At 12:20 PM 1/14/99 -0600, you wrote: >The Bus Depot wrote: >> >> Frankly, with a brand new mirror running only $19.95, I'm not sure if I'd >> bother to buy JB Weld and go through an elaborate procedure fixing the old >> one. Of course it's your time and money, and your choice, but you may not >> have been aware that replacement mirrors (of the non-power variety) are very >> cheap to replace. >> >> - Ron Salmon > Ron et. al., >I must stringently disagree with you here, I purchased two new mirrors from you >only to find, that after much removal (5 times per side: driver/pass) the >mirrors will still only hold steady for say six weeks. I feel they are of very >poor design and possibly of inferior craftsmanship, most likely both. I am so >disgusted (could anyone tell?) with this mirror situation for in my wife's case >this is a safety consideration I am considering power mirrors, except I can't >afford them presently. >Does anyone have a relatively -easy- fix for these poorly designed/made mirrors? >The previous posts still have me looking to save $$ for remotes from a junker. > >-- >><> ><> ><> ><> ><> ><> ><> ><> ><> >Shalom 87 GL >Mark Magee 91 Westy

I fixed mine a few years ago, no problems since (except that the oem plastic does show some stress cracking around the edges of the socket - no problem yet).

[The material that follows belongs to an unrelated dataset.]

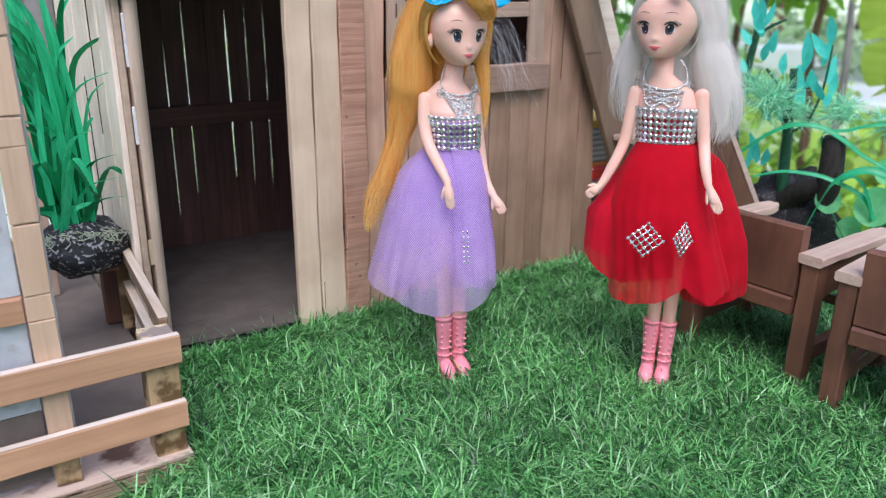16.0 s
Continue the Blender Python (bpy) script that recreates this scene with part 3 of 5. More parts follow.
    # the thin floor sheet reaches out over the turf and curls up at its free end
    bm = bmesh.new()
    n = 24
    rows = []
    for i in range(n + 1):
        x = 0.0475 + (0.1736 - 0.0475) * i / n
        z = 0.0119 + 0.0040 * (1 - i / n) ** 1.6 + 0.0004 * noise.noise((x * 90, 0, 3))
        y = 0.5318 + 0.0010 * noise.noise((x * 160, 5, 0))
        rows.append([bm.verts.new(p) for p in ((x, 0.5499, 0.0119), (x, 0.5410, 0.0119 + (z - 0.0119) * 0.3), (x, y, z), (x, y, z - 0.0013), (x, 0.5410, 0.0104), (x, 0.5499, 0.0104))])
    for a, b in zip(rows, rows[1:]):
        for k in range(6):
            bm.faces.new((a[k], a[(k + 1) % 6], b[(k + 1) % 6], b[k]))
    bm.faces.new(rows[0]), bm.faces.new(rows[-1][::-1])
    bmesh.ops.recalc_face_normals(bm, faces=bm.faces[:])
    part("threshold", bm, M["house_floor"], h, "thin grey floor sheet with a split front edge")
    # added black strip in place of the shade below the floor sheet
    part("floor_joist", box(0.0480, 0.1736, 0.5345, 0.5499, BASE, 0.0098, 0.0005), M["rubber"], h, "black strip that stands for the shade under the floor")
    for _ in range(7):
        # torn fibres of the floor sheet
        x, w = random.uniform(0.056, 0.160), random.uniform(0.004, 0.014)
        part("splinter", box(x, x + w, 0.5318, 0.5330, 0.0094 + random.uniform(0, 0.0012), 0.0104 + random.uniform(0, 0.0010), 0.0001, 0.0004), M["house_floor"], h)
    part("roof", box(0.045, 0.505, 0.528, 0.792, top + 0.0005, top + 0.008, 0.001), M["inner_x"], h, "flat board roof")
    # open door leaf with its hinges
    bm = bmesh.new()
    outline = [(0.0622, 0.6470), (0.0622, 0.5408), (0.0628, 0.5401), (0.0642, 0.5399), (0.0660, 0.5404), (0.0676, 0.5416), (0.0690, 0.5436), (0.0702, 0.5464), (0.0710, 0.5500), (0.0715, 0.5545), (0.0717, 0.6470)]
    rows = []
    for i in range(9):
        q = i / 8
        # the leaf is thicker towards its top
        rows.append([bm.verts.new((0.0669 + (x - 0.0669) * (1 + 0.32 * q) + 0.0003 * noise.noise((q * 4, x * 300, 0)), y + 0.0004 * noise.noise((q * 5, 2, x * 200)), 0.0150 + 0.2575 * q)) for x, y in outline])
    for a, b in zip(rows, rows[1:]):
        for k in range(len(outline)):
            l = (k + 1) % len(outline)
            bm.faces.new((a[k], a[l], b[l], b[k]))
    bm.faces.new(rows[0][::-1]), bm.faces.new(rows[-1])
    bmesh.ops.recalc_face_normals(bm, faces=bm.faces[:])
    leaf = part("door", bm, M["leaf_edge"], h, "wooden door standing open into the house")
    for z0, z1, m in ((0.226, 0.262, "hinge"), (0.172, 0.199, "hinge"), (0.080, 0.100, "hinge_wood"), (0.030, 0.052, "hinge")):
        part("hinge", box(0.0590, 0.0634, 0.5412, 0.5426, z0, z1, 0.0003), M[m], leaf, "flat hinge plate")
    return h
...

The problem is poor design, basically leading to the threaded stud pulling out of the plastic it's molded into (& they *are* 'insert molded', so it's really stupid that they never put a mushroom or some knurling on the studs to prevent this - at least they are made from hex stock so they don't spin too easily).

The fix: force the threaded stud back up into the socket as far as possible (don't bugger the threads); hold the socket gently in a vice & carefully drill a 1/8 diam hole eyeballed near center so it's sure to go through the stud, then tap or press in a 1/8 stainless dowel pin, 1" long. If you're close to center, the pin will barely protrude at both ends. & if you have access to a drill press it'll be much easier than a hand drill, but that'll do too in a pinch if you're slow & careful.